===== Available data =====

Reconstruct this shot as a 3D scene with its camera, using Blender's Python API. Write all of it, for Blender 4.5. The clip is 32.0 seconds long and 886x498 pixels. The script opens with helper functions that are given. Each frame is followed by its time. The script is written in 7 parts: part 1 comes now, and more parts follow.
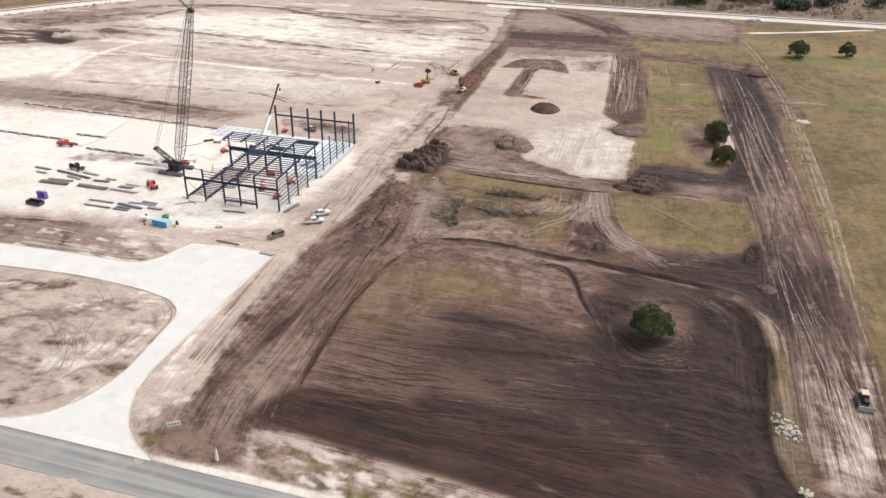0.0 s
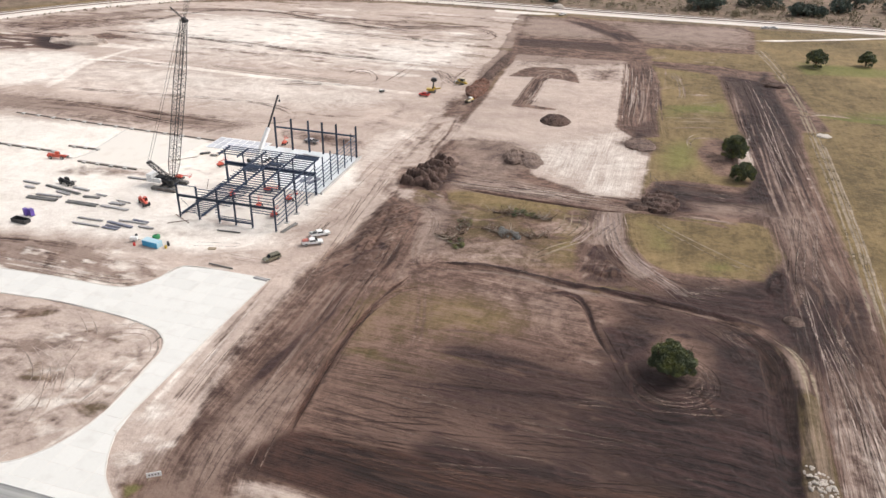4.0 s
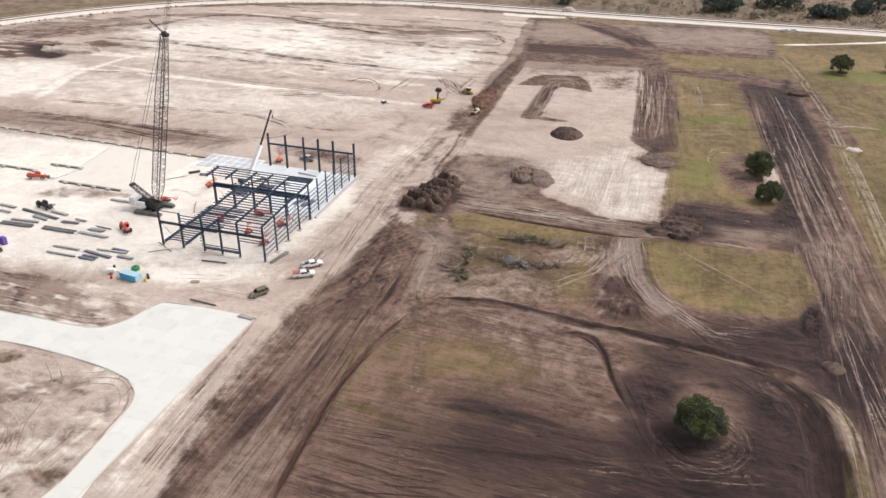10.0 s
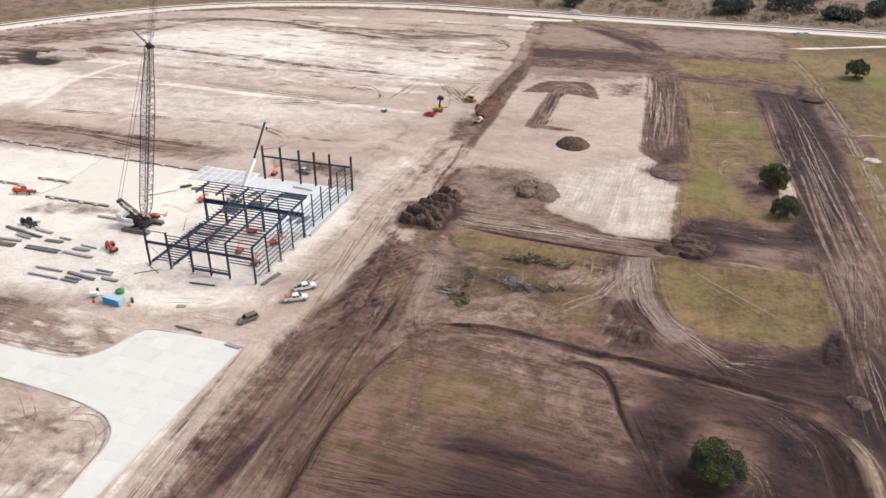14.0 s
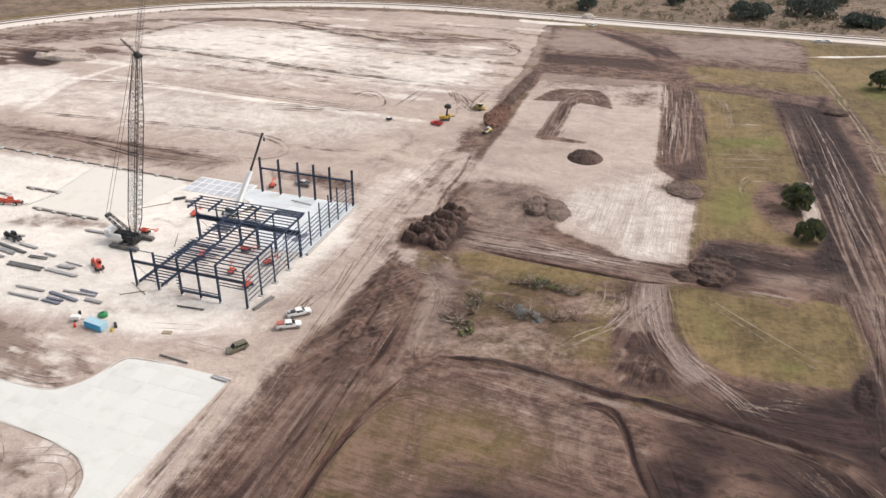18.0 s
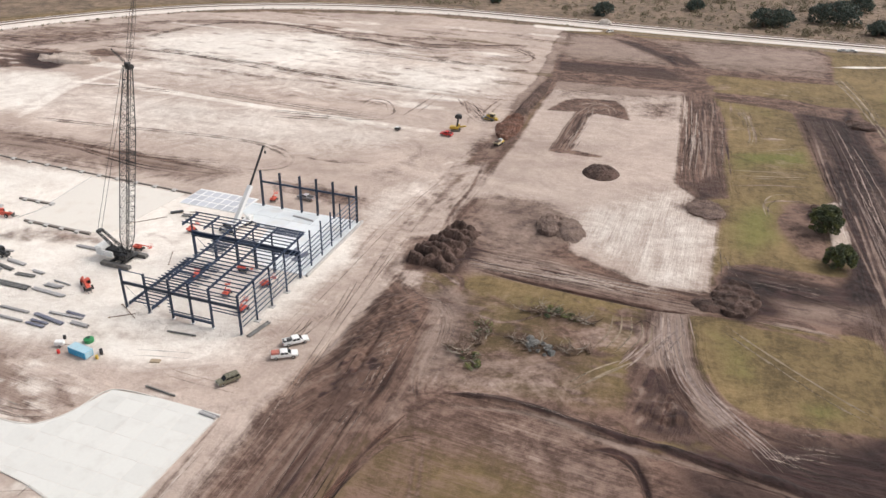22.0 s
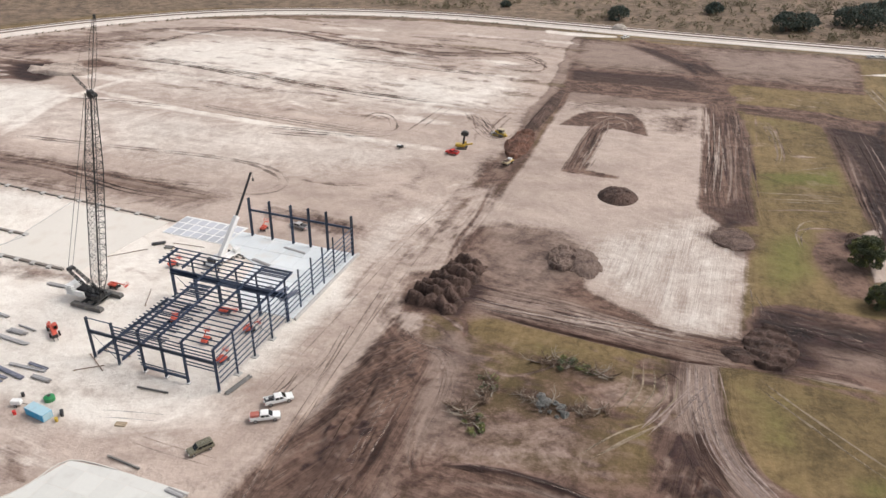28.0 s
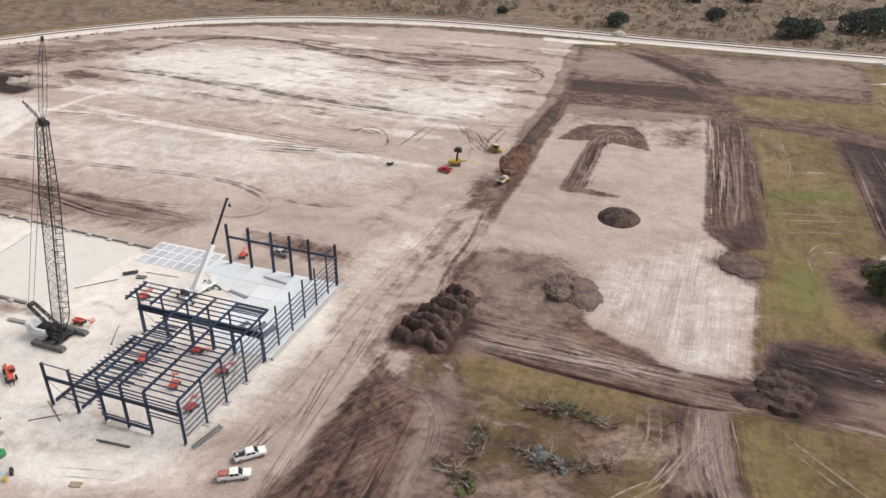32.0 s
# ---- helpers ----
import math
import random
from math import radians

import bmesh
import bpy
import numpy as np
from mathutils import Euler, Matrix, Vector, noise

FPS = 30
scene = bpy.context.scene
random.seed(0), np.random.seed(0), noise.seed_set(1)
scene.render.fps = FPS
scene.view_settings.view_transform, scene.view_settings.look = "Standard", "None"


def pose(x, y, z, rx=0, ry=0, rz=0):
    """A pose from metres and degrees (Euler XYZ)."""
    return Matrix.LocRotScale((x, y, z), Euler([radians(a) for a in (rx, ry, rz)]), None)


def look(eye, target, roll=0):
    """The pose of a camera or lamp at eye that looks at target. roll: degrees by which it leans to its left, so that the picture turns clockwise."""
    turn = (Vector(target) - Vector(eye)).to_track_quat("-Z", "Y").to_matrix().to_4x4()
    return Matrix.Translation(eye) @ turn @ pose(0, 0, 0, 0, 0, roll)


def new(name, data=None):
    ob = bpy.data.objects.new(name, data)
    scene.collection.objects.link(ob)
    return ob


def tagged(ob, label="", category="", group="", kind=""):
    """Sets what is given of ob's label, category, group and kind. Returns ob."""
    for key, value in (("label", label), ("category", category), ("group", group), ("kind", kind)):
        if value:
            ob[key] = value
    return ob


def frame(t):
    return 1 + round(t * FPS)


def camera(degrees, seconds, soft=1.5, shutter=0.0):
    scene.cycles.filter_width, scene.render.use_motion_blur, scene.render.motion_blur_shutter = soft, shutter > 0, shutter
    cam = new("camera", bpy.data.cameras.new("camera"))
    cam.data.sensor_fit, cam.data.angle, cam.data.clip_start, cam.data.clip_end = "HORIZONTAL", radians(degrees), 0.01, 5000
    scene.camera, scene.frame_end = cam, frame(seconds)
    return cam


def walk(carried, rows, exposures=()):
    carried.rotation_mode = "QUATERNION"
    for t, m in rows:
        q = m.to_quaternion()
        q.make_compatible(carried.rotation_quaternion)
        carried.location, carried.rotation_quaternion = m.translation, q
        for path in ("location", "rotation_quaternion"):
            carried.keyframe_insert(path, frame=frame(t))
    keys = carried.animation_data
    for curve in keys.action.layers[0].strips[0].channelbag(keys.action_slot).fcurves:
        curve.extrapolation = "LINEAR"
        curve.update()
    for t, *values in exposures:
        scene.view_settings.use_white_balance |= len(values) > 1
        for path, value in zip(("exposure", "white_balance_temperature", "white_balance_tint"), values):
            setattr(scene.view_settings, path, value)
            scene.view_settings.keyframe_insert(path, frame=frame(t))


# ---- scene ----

=====

- _What the exercise asks_:
Each line above that includes "pose" should be shown.

- _Problem solution_:
def pose(x, y, z, rx=0, ry=0, rz=0):
    """A pose from metres and degrees (Euler XYZ)."""
    """The pose of a camera or lamp at eye that looks at target. roll: degrees by which it leans to its left, so that the picture turns clockwise."""
    return Matrix.Translation(eye) @ turn @ pose(0, 0, 0, 0, 0, roll)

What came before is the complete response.